Bu madde hükmüne aykırı olarak yapılan ihalenin feshinin karar verilmesi gerekir (Yargıtay 12. H.D. 22.11.1994, 14234/14746).
Borçlunun borca veya imzaya itirazı satışı durdurur, satış yapılmışsa, daha sonra borca ve imzaya itiraz reddedilmiş bile olsa, bu durum ihalenin feshi nedenidir (Yargıtay 12. H.D. 13.03.1995, 3524/3390).
İİK’nın 134 üncü maddesinde ihalenin feshi sebepleri tek tek belirtilerek gösterilmemiştir. İİK’nın 134/2 maddesinde, “İhalenin feshini Borçlar Kanununun 226 ncı maddesinde yazılı sebepler de dahil olmak üzere yalnız satış isteyen alacaklı, borçlu, tapu sicilindeki ilgililer ve pay sürmek suretiyle ihaleye iştirak edenler yurt içinde bir adres göstermek koşuluyla icra mahkemesinden şikâyet yoluyla ihale tarihinden itibaren yedi gün içinde isteyebilirler. İlgililerin ihale yapıldığı ana kadar cereyan eden muamelelerdeki yolsuzluklara en geç ihale günü ittıla peyda ettiği kabul edilir…….” düzenlemesi mevcuttur.
Artırmaya konu taşınır veya taşınmaz mal, kanuna ve ahlaka uygun surette alacaklının ve borçlunun menfaatine en uygun şekilde ihale edilir ve paraya çevrilirse, sonuçta alacaklı, alacağını tahsil edecek borçlu da borcundan kurtulacaktır. Bu şartlara uygun olmadan gerçekleşen her aykırılık, ihalenin feshi sebebi olacaktır. Bu nedenle bu fesih sebeplerini tek tek saymak mümkün değildir. Şikâyete bakan mahkeme, her ihalenin kendi özelliğine göre inceleme yapmalı ve bulacağı fesih sebeplerine göre karar vermelidir (Kuru-İstinaf).
Borçlunun itirazı üzerine kendiliğinden duran takipte, icra müdürlüğünce takip işlemlerine devam edilerek, borçlunun taşınmazına haciz konulup, sonraki süreçte satılması, ihale öncesi icra müdürlüğünce yapılan en ağır usulsüzlüklerden biridir. Borca itiraz nedeniyle, kesinleşmeyen bir takipte, borçlunun taşınmazının satılması yasaya açık aykırılık teşkil eden yolsuz bir işlemdir.

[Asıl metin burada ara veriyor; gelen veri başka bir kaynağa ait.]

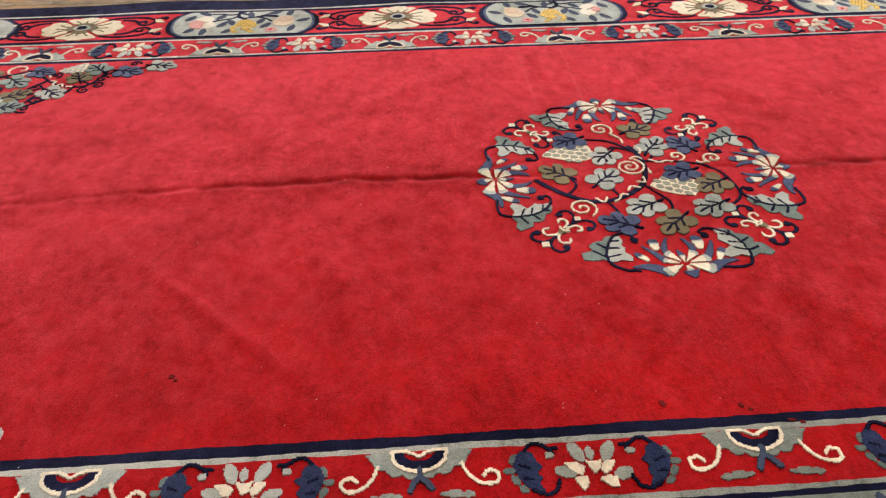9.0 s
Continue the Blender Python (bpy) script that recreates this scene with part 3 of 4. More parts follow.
def corner_panel(x, y, ax, ay, long_side, short_side):
    """The panel that turns a corner of the border. a runs inward along the short side, b inward along the long side."""
    f = Frame(x, y, (ax, 0), (0, ay))
    ina, outa, inb, outb = -long_side[5] - 0.001, long_side[6] + 0.003, -short_side[5] - 0.001, short_side[6] + 0.003

    def arms(reach_a, reach_b, drop):
        def inside(a, b):
            low = (b > -outb) & (b < inb) & (a > -outa) & (a < reach_a - drop * np.abs((b - (inb - outb) / 2) / 0.1) ** 2.4)
            up = (a > -outa) & (a < ina) & (b > -outb) & (b < reach_b - drop * np.abs((a - (ina - outa) / 2) / 0.1) ** 2.4)
            return low | up
        return inside
    box = (-0.13, 0.32, -0.13, 0.32)
    panel = weave("corner_panel", rug, NAVY, f, box, arms(0.284, 0.276, 0.055), 0.7, "grey-green corner panel with fruiting branches, navy rim")
    weave("panel_rim", panel, SLATE, f, box, arms(0.266, 0.258, 0.055), 1.1)
    weave("panel_ground", panel, SAGE, f, box, arms(0.256, 0.248, 0.055), 1.5)
    strands("branch", panel, NAVY, f, [curve([(-0.08, -0.085), (-0.03, -0.035), (0.008, 0.000)]), curve([(-0.05, -0.055), (-0.058, 0.04), (-0.040, 0.085), (-0.022, 0.126)]),
                                       curve([(-0.05, -0.055), (0.04, -0.075), (0.09, -0.070), (0.115, -0.045)]), curve([(0.08, -0.073), (0.105, -0.080), (0.140, -0.055)]), curve([(0.06, -0.076), (0.075, -0.055), (0.090, -0.030)]),
                                       curve([(-0.056, 0.04), (-0.080, 0.08), (-0.074, 0.125)])], 0.0080, 2, "dark branching stem")
    pale_fruit(panel, f, [(0.010, 0.142, 0.031, 0.030, 0), (-0.028, 0.155, 0.030, 0.030, 0)], (0.012, 0.173, 0.035, 0.029, 20))
    citron(panel, f, [(0.020, 0.020, 0.030, 0.030, 0)], [curve([(0.030, 0.004), (0.058, 0.012), (0.084, 0.032), (0.106, 0.054)]), curve([(0.0, 0.030), (0.010, 0.060), (0.034, 0.078), (0.062, 0.094)]), curve([(0.050, 0.020), (0.066, 0.040), (0.078, 0.056)]), curve([(0.020, 0.050), (0.040, 0.062), (0.054, 0.070)])])
    peach_fruit(panel, f, [(0.143, -0.007, 0.038, 0.038, 0), (0.160, -0.024, 0.032, 0.034, 0)])
    blossom(panel, f, 0.147, 0.060)
    strokes("branch", panel, NAVY, f, [np.array([(0.146, 0.046), (0.140, 0.034)])], 0.0075, 2, "dark branching stem")
    for a, b, t in ((0.180, 0.060, 70), (0.215, 0.018, 60), (0.178, -0.072, 120), (0.090, 0.000, 60), (0.098, -0.024, 130), (0.075, 0.120, 60), (0.052, 0.168, 20), (0.046, 0.200, 80),
                    (0.030, 0.106, 100), (-0.070, 0.150, 50), (-0.078, 0.095, 110), (0.14, -0.085, 40), (-0.02, 0.06, 60)):
        blade(panel, f, a, b, t, 0.023, 0.0105)


for x, ax, long_side in ((BASE[1], -1, SIDE_E), (BASE[0], 1, SIDE_W)):
    for y, ay, short_side in ((BASE[2], 1, SIDE_S), (BASE[3], -1, SIDE_N)):
        corner_panel(x, y, ax, ay, long_side, short_side)

# guard band: butterflies and lotuses in turn


def both(points):
    """A half outline and its mirror image, closed."""
    return points + [(-s, d) for s, d in reversed(points)]


def butterfly(fr):
    """White-edged navy wings over scalloped grey-green ones, a forked body, curled feelers and two slim leaves."""
    wing = both([(0.010, -0.196), (0.022, -0.195), (0.030, -0.203), (0.038, -0.201), (0.047, -0.199), (0.056, -0.206), (0.060, -0.213), (0.070, -0.212), (0.080, -0.220), (0.085, -0.229), (0.096, -0.242), (0.052, -0.246), (0.047, -0.236), (0.038, -0.222), (0.020, -0.209)])
    fly = weave("butterfly", rug, SAGE, fr, (-0.10, 0.10, -0.250, -0.190), lambda s, d: polygon(s, d, wing), 1, "grey-green butterfly with white-edged navy wings")
    cup = both([(0.0, -0.2065), (0.020, -0.209), (0.033, -0.215), (0.042, -0.224), (0.047, -0.234), (0.048, -0.243)])
    hollow = both([(0.0, -0.226), (0.012, -0.227), (0.021, -0.231), (0.027, -0.237), (0.029, -0.246)])
    weave("wing_patch", fly, NAVY, fr, (-0.06, 0.06, -0.244, -0.200), lambda s, d: polygon(s, d, cup) & ~polygon(s, d, hollow), 1.5)
    strokes("wing_edge", fly, WHITE, fr, [curve([(-0.049, -0.243), (-0.043, -0.223), (-0.022, -0.210), (0, -0.2065), (0.022, -0.210), (0.043, -0.223), (0.049, -0.243)])], 0.0062, 2.3)
    strokes("wing_edge", fly, WHITE, fr, [curve([(-0.046, -0.245), (-0.024, -0.244), (-0.011, -0.239), (0, -0.233), (0.011, -0.239), (0.026, -0.244), (0.048, -0.245)])], 0.0048, 2.3)
    strands("body", fly, SHADE, fr, [np.array([(0.0, -0.210), (-0.001, -0.194)]), curve([(0.0, -0.196), (0.010, -0.188), (0.019, -0.176)]), curve([(-0.001, -0.196), (-0.011, -0.187), (-0.018, -0.174)])], 0.0100, 2.4)
    for sg in (1, -1):
        strokes("feeler", fly, WHITE, fr, [curve([(sg * 0.074, -0.218), (sg * 0.082, -0.200), (sg * 0.098, -0.184), (sg * 0.120, -0.178), (sg * 0.134, -0.184), (sg * 0.135, -0.197), (sg * 0.120, -0.202), (sg * 0.110, -0.194)])], 0.0058, 1.4, "white curled feeler")
        ovals("slim_leaf", fly, SAGE, fr, [(sg * 0.060, -0.164, 0.029, 0.0050, sg * 4), (sg * 0.058, -0.168, 0.012, 0.005, 0), (sg * 0.080, -0.163, 0.012, 0.0055, 0)], 1)


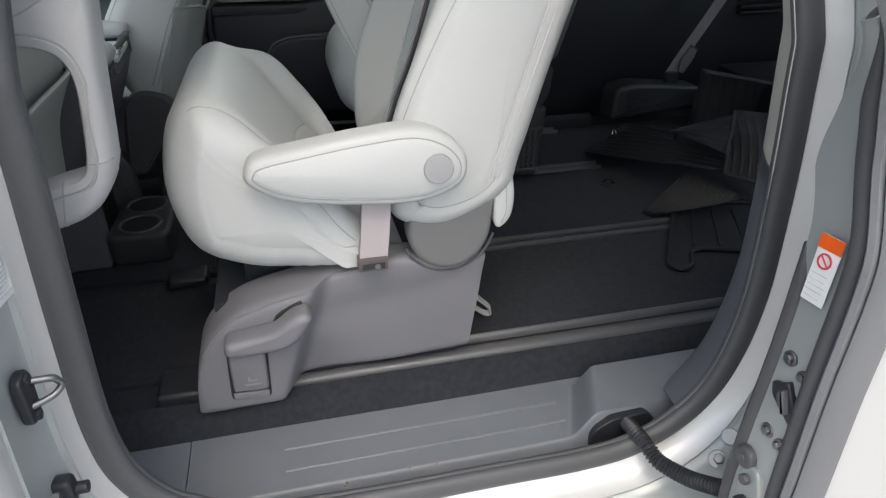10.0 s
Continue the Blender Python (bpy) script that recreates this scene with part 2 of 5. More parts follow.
def puff(outline, w0, w1, r, axes="xzy", mid=4, cap=5, crown=0.0, seg=6, warp=None, squash=1.0):
    """A body with the closed outline (2D, in the first two axes), from w0 to w1 along the third, its edges rounded by r, and its two end faces bulged
    by crown. warp(p, normal, f) may move each point; f runs from 0 at w0 to 1 at w1."""
    P = [Vector(p[:2]) for p in outline]
    N = normals2(P)
    c = sum(P, Vector((0, 0))) / len(P)
    ix = ["xyz".index(a) for a in axes]
    sgn = 1 if w1 > w0 else -1
    rows = []
    for j in range(seg + 1):
        a = math.pi / 2 * j / seg
        rows.append((r * (1 - math.sin(a)), w0 + sgn * r * squash * (1 - math.cos(a))))
    back = [(i, w1 - (w - w0)) for i, w in reversed(rows)]
    a, b = rows[-1][1], back[0][1]
    rows += [(0.0, a + (b - a) * (j + 1) / (mid + 1)) for j in range(mid)] + back
    bm = bmesh.new()

    def vert(q, w, n):
        v = [0, 0, 0]
        v[ix[0]], v[ix[1]], v[ix[2]] = q.x, q.y, w
        v = Vector(v)
        if warp:
            v = warp(v, n, (w - w0) / (w1 - w0))
        return bm.verts.new(v)

    def ring(ins, w):
        return [vert(p - n * ins, w, n) for p, n in zip(P, N)]

    rings = [ring(i, w) for i, w in rows]

    def close(ins, w, d):
        rs = []
        for j in range(1, cap):
            f = j / cap
            rs.append([vert((p - n * ins).lerp(c, f), w + d * (1 - (1 - f) ** 2), n) for p, n in zip(P, N)])
        return rs, vert(c, w + d, Vector((0, 0)))

    k = len(P)
    if crown == 0:
        for A, B in zip(rings, rings[1:]):
            for i in range(k):
                bm.faces.new((A[i], A[(i + 1) % k], B[(i + 1) % k], B[i]))
        bm.faces.new(rings[0])
        bm.faces.new(rings[-1])
        return bm
    head, h = close(rows[0][0], rows[0][1], -sgn * crown)
    tail, e = close(rows[-1][0], rows[-1][1], sgn * crown)
    allr = list(reversed(head)) + rings + tail
    k = len(P)
    for A, B in zip(allr, allr[1:]):
        for i in range(k):
            bm.faces.new((A[i], A[(i + 1) % k], B[(i + 1) % k], B[i]))
    for i in range(k):
        bm.faces.new((allr[0][(i + 1) % k], allr[0][i], h))
        bm.faces.new((allr[-1][i], allr[-1][(i + 1) % k], e))
    return bm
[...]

Takibin durması gereken tarihten sonraki yapılan tüm takip işlemleri usulsüz olup, süresiz şikâyeti tâbi işlemlerdir. Yapılan ihale de usulsüz ve yolsuz olduğundan satışın da iptali gerekir.
Öte yandan borçlu ve ailesinin yaşamını sürdürebilmesi için borçluya ait bir kısım mal ve hakların haczedilemeyeceğine yönelik düzenlemeler mevcuttur (İİK’nın 82,83 md.). Bu düzenlemeler kapsamında borçlunun hâline münasip evi haczedilemez.
Borçlu vekili meskeniyet şikâyetinde bulunduğu ve henüz şikâyet sonuçlanmadığı hâlde taşınmazın satışının yapılmasının fesih nedeni olarak kabul edilmesi gerekir.
Nitekim 12. H.D. 04.10.1991 tarihli 2496 Esas, 10097 Karar sayılı kararında haczedilmezlik şikâyeti kesin olarak sonuçlanmadan yapılan ihalenin feshi gerekeceğine karar vermiştir.
Yasa’da mevcut bir düzenlemeye dayalı olarak borçlu meskeniyet şikâyetinde bulunduğu hâlde bu şikâyet sonuçlanmadan taşınmazın satılması, yasal düzenlemeleri işlevsiz hâle getirir. Cebri icra hukukunda uygulama ve kararların alacaklı ve borçlu menfaatini dengeleyecek doğrultuda olması Yasa Koyucunun amacına uygun düşer. Aksinin kabulü Yasa’dan kaynaklanan bir hakkın ihlalini de oluşturur.
Açıkladığımız nedenlerle, direnme kararının doğru olduğunu düşündüğümüzden, sayın çoğunluğun bozma yönündeki görüşüne katılmıyoruz.